LAUSD Announces App to Coordinate COVID-19 Factors in Step Toward Reopening

LOS ANGELES (CNS) - The Los Angeles Unified School District today announced the launch of “Daily Pass,'' the first comprehensive system in the nation that coordinates health checks, COVID-19 tests and vaccinations in one online tool.

In a statement released Monday morning, the district called Daily Pass “a critical component of Los Angeles Unified's ‘Safe Steps to Safe Schools' reopening plan.

“The Daily Pass sets the highest standard possible for school safety,'' said LAUSD Superintendent Austin Beutner. “MERV-13 upgraded air filters in every school, COVID testing for all students and staff at least every week and now the Daily Pass -- Los Angeles Unified is proud to lead the nation in creating the safest possible school environment.''

The LAUSD said it's the first school district -- and likely the largest employer in nation -- to adopt the technology, the district said.

Daily Pass was developed with support from Microsoft Corp. and can be accessed from any mobile phone, tablet or a computer, the district said.

“Since last June, our teams have been collaborating closely with Los Angeles Unified to support running schools remotely,'' said Eran Meggido, corporate vice president Windows Product & Education, at Microsoft.

“We are pleased to be working with Los Angeles Unified to help educators, staff and students return to schools sooner and safer.''

Daily Pass generates a unique “QR'' code for each student and staff member, and that code authorizes entry to a specific LAUSD location for that day only -- as long as the individual receives a negative test result for COVID, shows no symptoms and has a temperature under 100 degrees, the district said.
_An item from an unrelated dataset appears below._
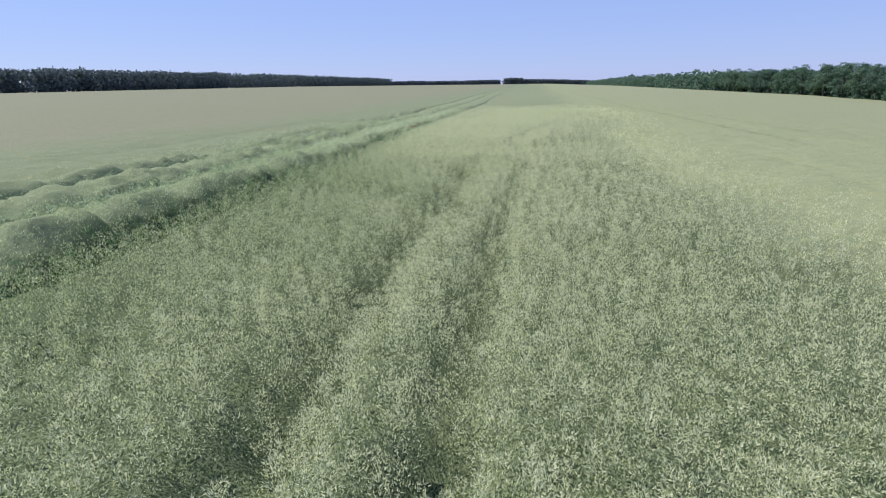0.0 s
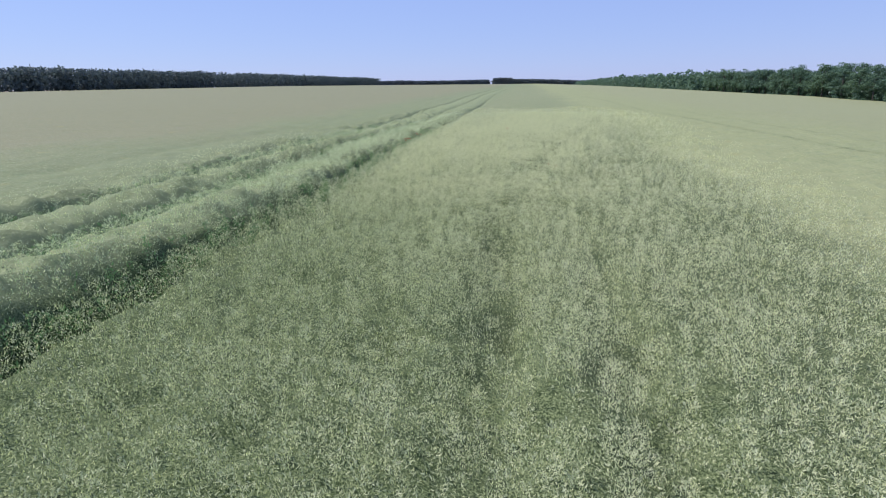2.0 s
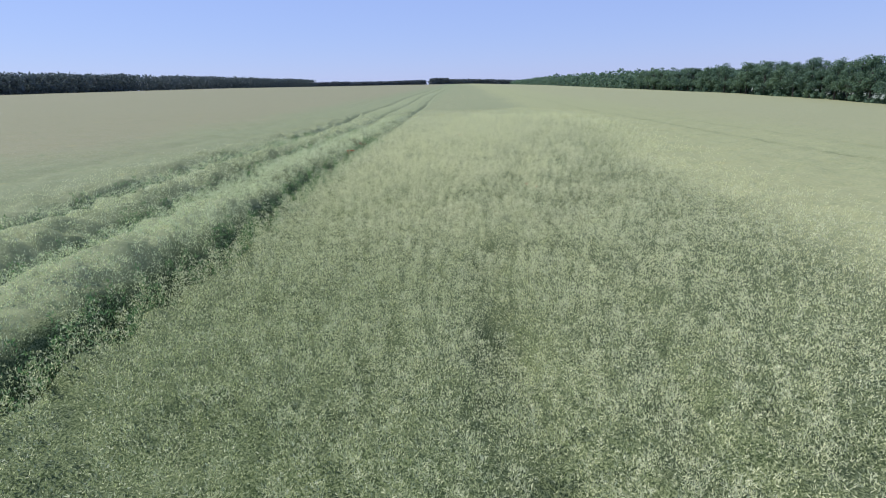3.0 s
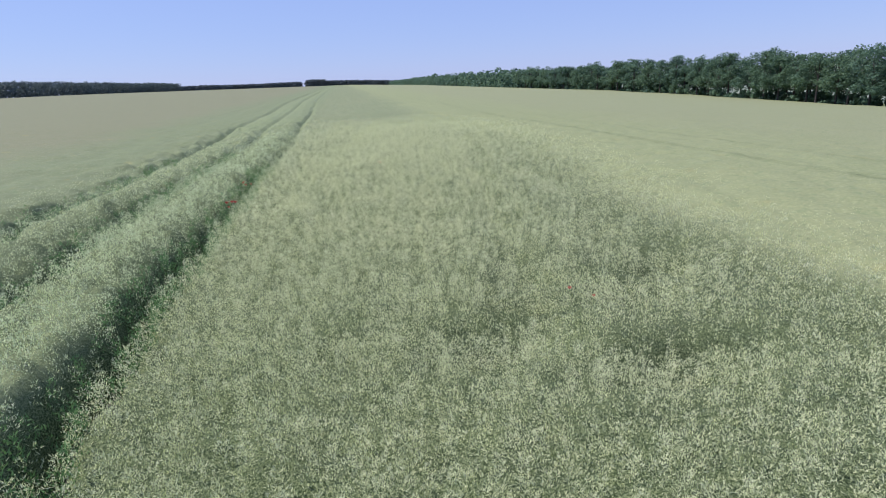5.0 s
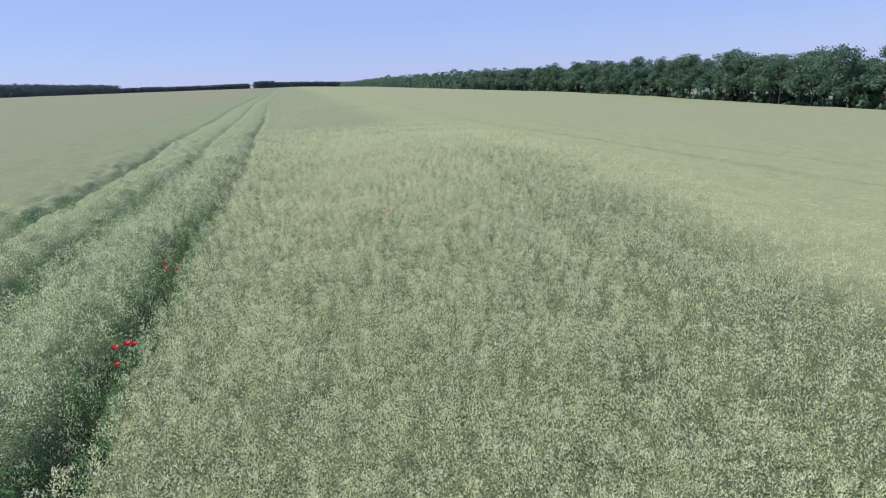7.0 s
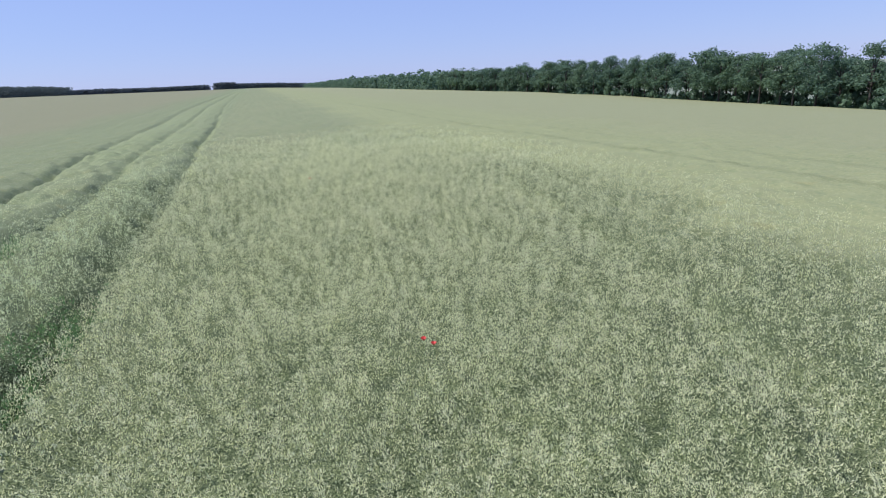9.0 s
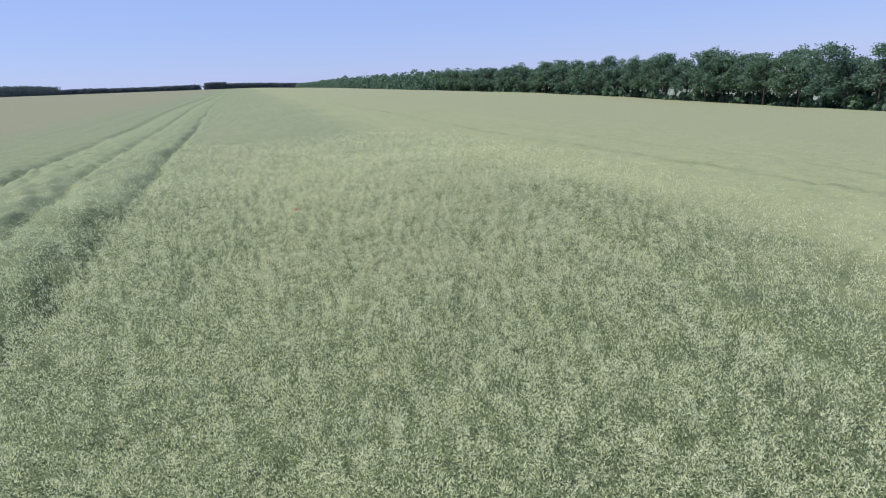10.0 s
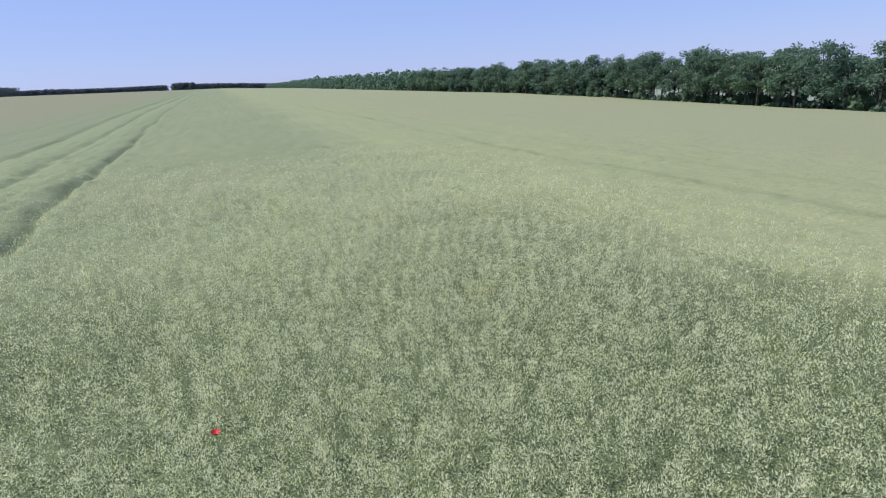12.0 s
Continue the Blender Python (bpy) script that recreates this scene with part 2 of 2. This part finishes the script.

Upon the individual's arrival to a campus, their QR code is scanned by a district school-site leader, who takes the individual's temperature.

L.A. Unified's school-based vaccination program will also use Daily Pass to register and schedule appointments, track vaccines in stock, perform check-in and data capture at time of appointment, sort high-risk individuals, offer waitlists to low-risk individuals and dashboards to view data, among other features, the district said.

All of this information is shared with the appropriate authorities.

The district said that Daily Pass was tailored to accommodate the diverse types of people who visit a school campus on any given day and to include functions tied to COVID testing and contact tracing and vaccination.

Anonymous data from Daily Pass will be used by the Los Angeles Unified's research and health care collaborators -- Stanford University, UCLA, The Johns Hopkins University, Anthem Blue Cross, Healthnet and Cedars Sinai -- to provide insights for strategies to create the safest possible school environment.

Students, families and employees can access Daily Pass at https://dailypass.lausd.net . Students and employees should use their Los Angeles Unified logins. Family members can log in using their Parent Portal accounts.

While some schools around L.A. County are allowing students up to the sixth grade to return to campus, LAUSD remains closed to in-person learning, as the district's teachers' union demands vaccinations before returning.

Schools got the option of returning to at least some form of in-person learning last week, after the county's rate of new COVID-19 infections dropped below the state's threshold for reopening campuses for students in pre-kindergarten through sixth grade.

Schools must meet a wide range of safety protocols before they can reopen to in-person learning.

In-person instruction has been unavailable to the vast majority of the roughly 1.5 million students in public and private schools countywide since March 2020, but the state permits elementary schools to reopen as soon as counties reach an adjusted average new daily case rate of 25 per 100,000 residents.

L.A. County met that threshold Tuesday, when new state figures put the county's case average at 20 per 100,000 residents.

In-person classes cannot resume for grades seven through 12 until the county's rate of new COVID cases falls to seven per 100,000 residents.